ERIC Number: ED269970
Record Type: RIE
Publication Date: 1980
Language Acquisitional Universals: L1, L2, Pidgins, and FLT.
Human capacity for language acquisition is not strictly compartmentalized, with one acquisitional mechanism for the native language and others totally unrelated to it; rather, it consists of a unified mechanism flexible enough to handle various differences in external settings. This learning system operates on the formal properties of the linguistic devices used in natural languages. The human language system contains cognitive capacities especially geared to acquisition of language structures, and it also has some of the general properties of other learning systems, such as developmental stages, reliance on prior knowledge, and the decomposition of complex phenomena for learning purposes.
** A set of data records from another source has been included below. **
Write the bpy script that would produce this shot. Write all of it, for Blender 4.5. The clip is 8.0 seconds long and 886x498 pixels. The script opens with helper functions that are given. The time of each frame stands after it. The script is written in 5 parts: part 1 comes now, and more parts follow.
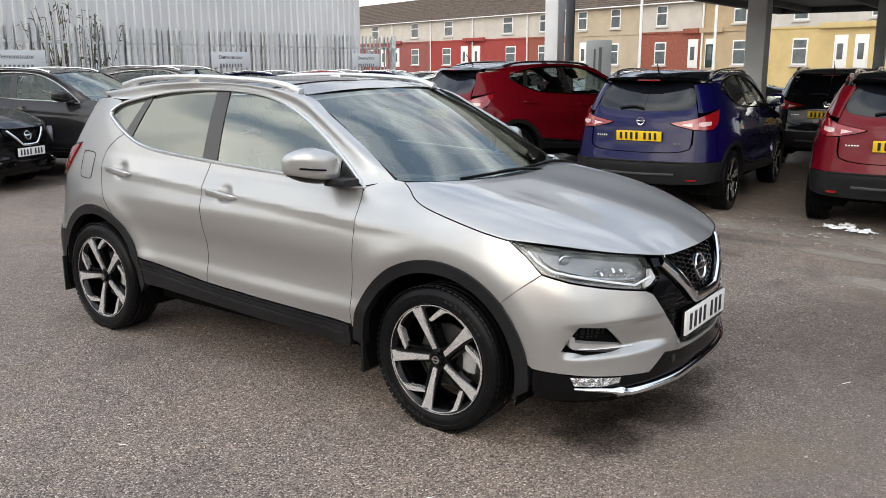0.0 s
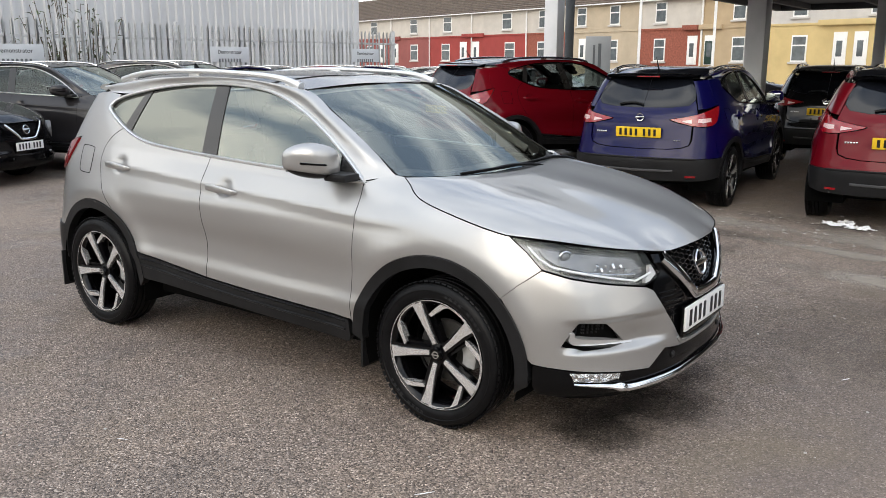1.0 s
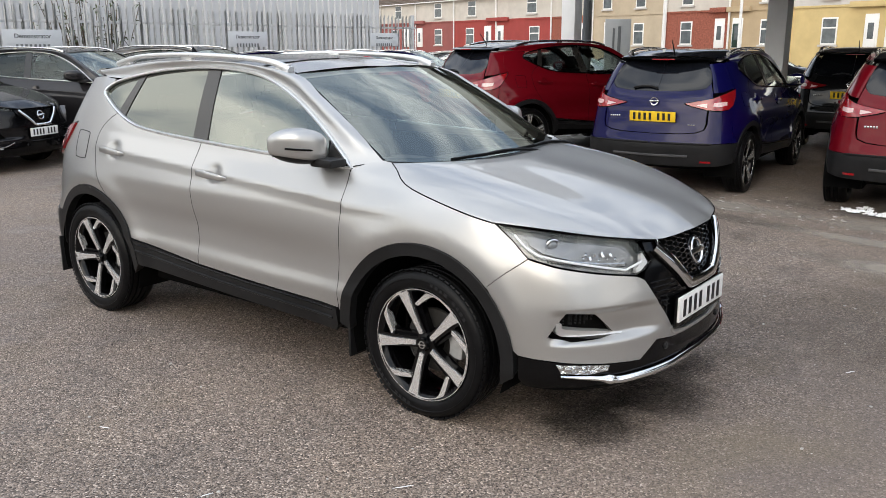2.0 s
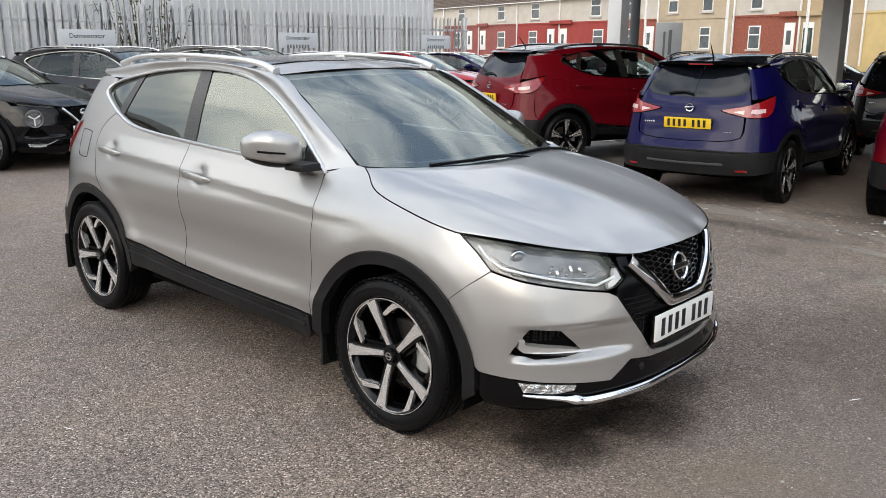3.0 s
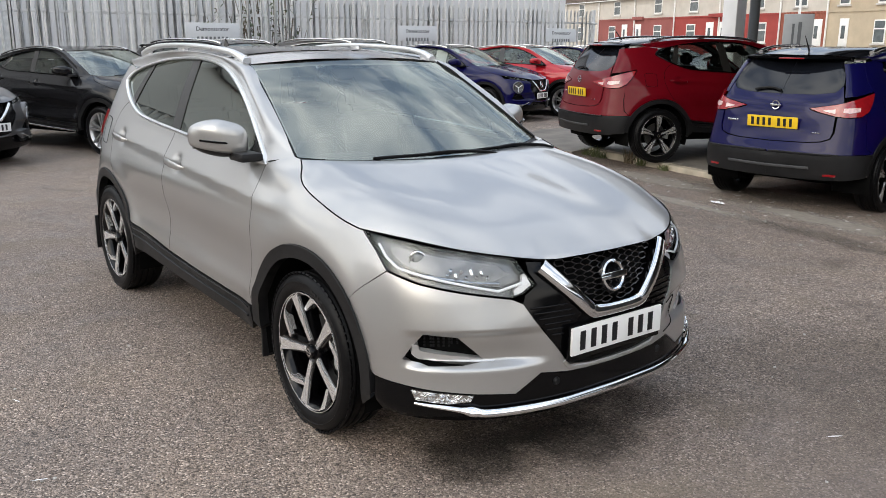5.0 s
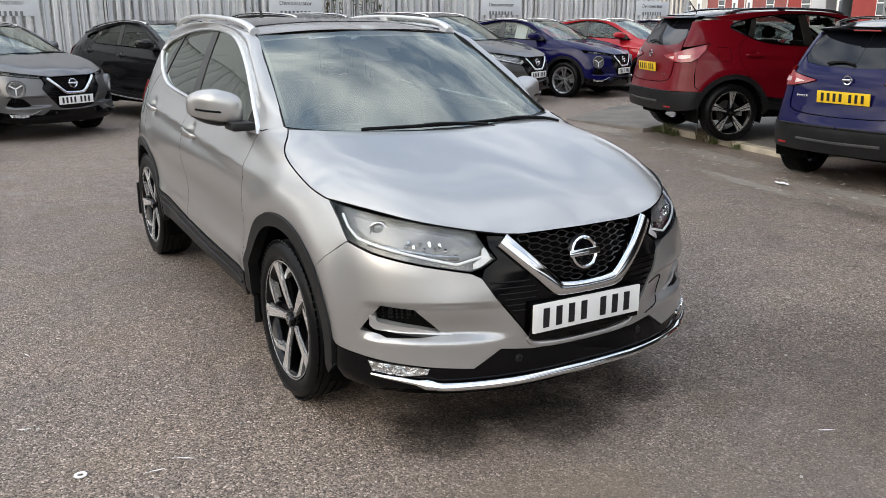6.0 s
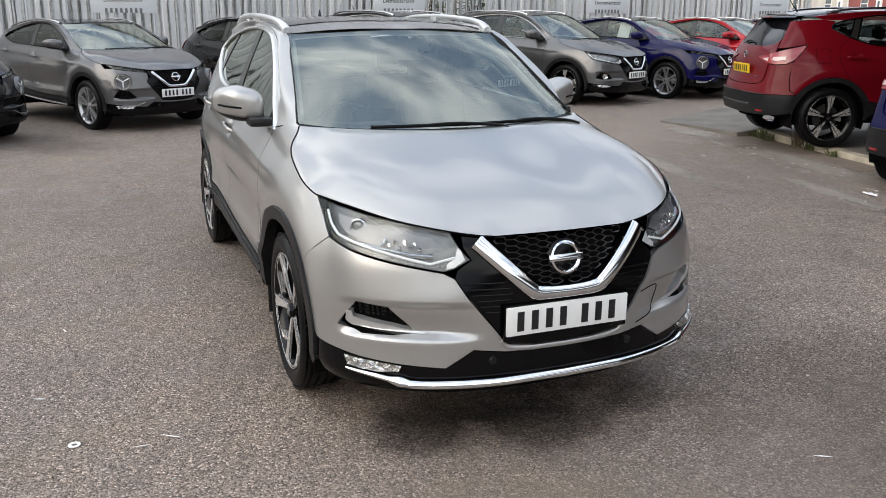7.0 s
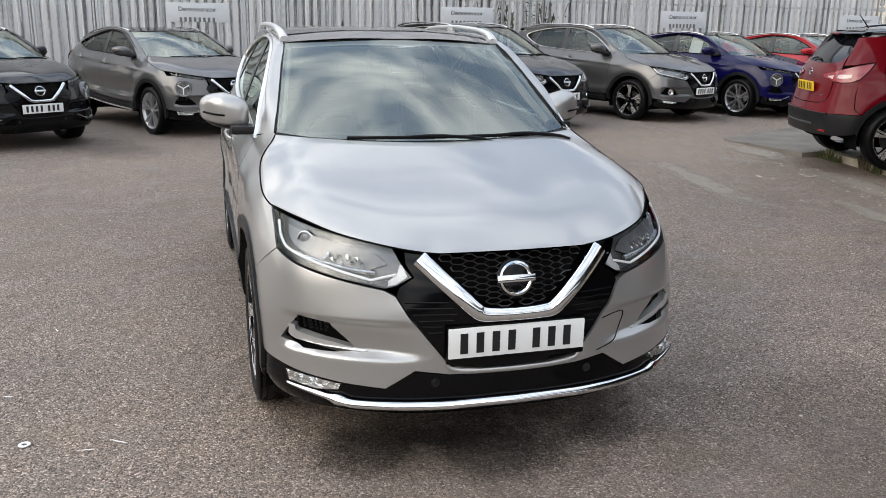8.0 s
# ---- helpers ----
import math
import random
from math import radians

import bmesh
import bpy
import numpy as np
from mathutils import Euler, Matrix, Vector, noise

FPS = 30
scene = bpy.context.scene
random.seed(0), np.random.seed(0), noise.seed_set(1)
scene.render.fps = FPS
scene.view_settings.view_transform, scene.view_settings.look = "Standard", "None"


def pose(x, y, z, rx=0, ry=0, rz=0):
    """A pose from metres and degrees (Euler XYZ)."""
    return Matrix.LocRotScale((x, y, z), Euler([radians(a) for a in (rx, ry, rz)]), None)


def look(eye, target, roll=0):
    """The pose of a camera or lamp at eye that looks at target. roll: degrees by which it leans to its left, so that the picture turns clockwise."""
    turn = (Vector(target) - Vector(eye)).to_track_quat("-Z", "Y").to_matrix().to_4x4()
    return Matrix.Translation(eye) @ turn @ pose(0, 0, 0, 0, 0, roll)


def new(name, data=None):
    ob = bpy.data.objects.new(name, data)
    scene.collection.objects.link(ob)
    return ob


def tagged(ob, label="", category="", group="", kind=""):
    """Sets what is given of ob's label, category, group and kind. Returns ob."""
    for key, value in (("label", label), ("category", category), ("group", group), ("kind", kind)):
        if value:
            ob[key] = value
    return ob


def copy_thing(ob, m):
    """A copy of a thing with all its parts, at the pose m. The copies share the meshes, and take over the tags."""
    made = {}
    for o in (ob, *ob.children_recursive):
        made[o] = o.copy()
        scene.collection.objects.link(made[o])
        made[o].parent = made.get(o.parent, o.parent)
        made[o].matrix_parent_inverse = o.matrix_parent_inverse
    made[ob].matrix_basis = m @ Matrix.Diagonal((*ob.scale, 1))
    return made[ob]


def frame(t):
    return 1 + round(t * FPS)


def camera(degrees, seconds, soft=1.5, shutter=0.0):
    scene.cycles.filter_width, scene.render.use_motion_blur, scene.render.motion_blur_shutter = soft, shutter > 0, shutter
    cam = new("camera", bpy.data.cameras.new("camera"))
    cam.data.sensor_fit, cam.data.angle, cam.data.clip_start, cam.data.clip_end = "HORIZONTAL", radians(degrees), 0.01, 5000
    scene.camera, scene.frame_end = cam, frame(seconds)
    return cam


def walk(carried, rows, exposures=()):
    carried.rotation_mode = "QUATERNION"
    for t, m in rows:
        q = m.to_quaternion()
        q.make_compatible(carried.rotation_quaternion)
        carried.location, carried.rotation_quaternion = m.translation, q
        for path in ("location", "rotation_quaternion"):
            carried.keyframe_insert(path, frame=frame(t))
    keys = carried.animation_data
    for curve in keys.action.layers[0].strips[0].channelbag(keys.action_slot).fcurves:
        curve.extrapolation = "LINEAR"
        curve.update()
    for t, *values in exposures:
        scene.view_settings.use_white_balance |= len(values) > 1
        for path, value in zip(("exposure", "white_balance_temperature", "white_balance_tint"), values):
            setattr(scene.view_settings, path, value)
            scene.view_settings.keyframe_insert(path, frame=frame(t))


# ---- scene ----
cam = camera(55.3, 8.0, soft=0.85)
PATH = [
    (0, (2.195, -3.821, 1.666), (1.043, -2.243, 1.238), -0.1),
    (0.5, (2.192, -3.818, 1.663), (1.04, -2.241, 1.234), 0.1),
    (1, (2.187, -3.824, 1.662), (1.04, -2.246, 1.225), 0.1),
    (1.5, (2.21, -3.773, 1.652), (1.053, -2.208, 1.191), -0.2),
    (3, (2.491, -3.289, 1.651), (1.189, -1.844, 1.185), 0.3),
    (3.5, (2.657, -3.105, 1.644), (1.29, -1.721, 1.178), 0.2),
    (4, (2.823, -2.902, 1.637), (1.403, -1.581, 1.149), 0.2),
    (4.2, (2.856, -2.825, 1.634), (1.422, -1.52, 1.141), 0.1),
    (5.3, (3.136, -2.356, 1.637), (1.551, -1.239, 1.149), 0.4),
    (5.5, (3.213, -2.275, 1.634), (1.602, -1.201, 1.132), 0.3),
    (6, (3.297, -2.044, 1.616), (1.638, -1.064, 1.08), 0.2),
    (6.5, (3.372, -1.817, 1.629), (1.645, -0.964, 1.088), -0.2),
    (7, (3.545, -1.588, 1.632), (1.765, -0.856, 1.089), 0.4),
    (7.5, (3.592, -1.339, 1.613), (1.778, -0.691, 1.077), 1.0),
    (8, (3.604, -1.076, 1.624), (1.751, -0.528, 1.106), 1.0),
]
walk(cam, [(t, look(eye, target, roll)) for t, eye, target, roll in PATH])

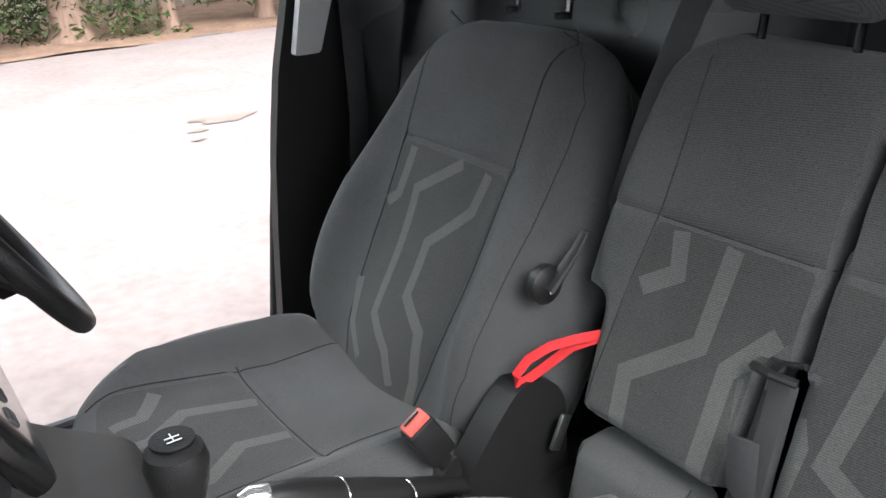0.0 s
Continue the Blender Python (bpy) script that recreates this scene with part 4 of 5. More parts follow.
def skirt(out, place, rings, name, parent, material):
    """The side of a cushion, hung from its outline; rings are (inset, depth) pairs."""
    n = len(out)
    area = sum(out[i - 1][0] * out[i][1] - out[i][0] * out[i - 1][1] for i in range(n))
    turn = 1 if area > 0 else -1
    inward = []
    for i in range(n):
        d = Vector(out[(i + 1) % n]) - Vector(out[i - 1])
        d.normalize()
        inward.append(Vector((-d.y, d.x)) * turn)
    b = bmesh.new()
    rows = [[b.verts.new(place @ Vector((p[0] + q.x * k, p[1] + q.y * k, w))) for p, q in zip(out, inward)] for k, w in rings]
    for A, B in zip(rows[:-1], rows[1:]):
        for j in range(n):
            b.faces.new((A[j], A[(j + 1) % n], B[(j + 1) % n], B[j]))
    b.faces.new(rows[-1])
    bmesh.ops.recalc_face_normals(b, faces=b.faces[:])
    return part(name, b, material, parent)


def backrest_side(out, place, depth, inset, name, parent, material):
    """The deep cloth side of a backrest, running back from its front outline."""
    return skirt(out, place, [(0, .002), (-.004, -depth * .25), (0, -depth * .7), (inset, -depth)], name, parent, material)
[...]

Aspects of second language acquisition such as language contact or conflict, loyalty or shift, intellectual advantages or disadvantages, attitudes, interference, borrowing, pidginization, and de-creolization can be studied profoundly only when general language acquisitional factors are considered. (MSE)
Publication Type: Opinion Papers; Speeches/Meeting Papers
Education Level: N/A
Authoring Institution: N/A
Note: In: Papers in Language Learning and Language Acquisition. Papers presented at the Nordic Conference on Applied Linguistics (2nd, Hanasaari, Espoo, Finland, November 23-25, 1979); see FL 015 708.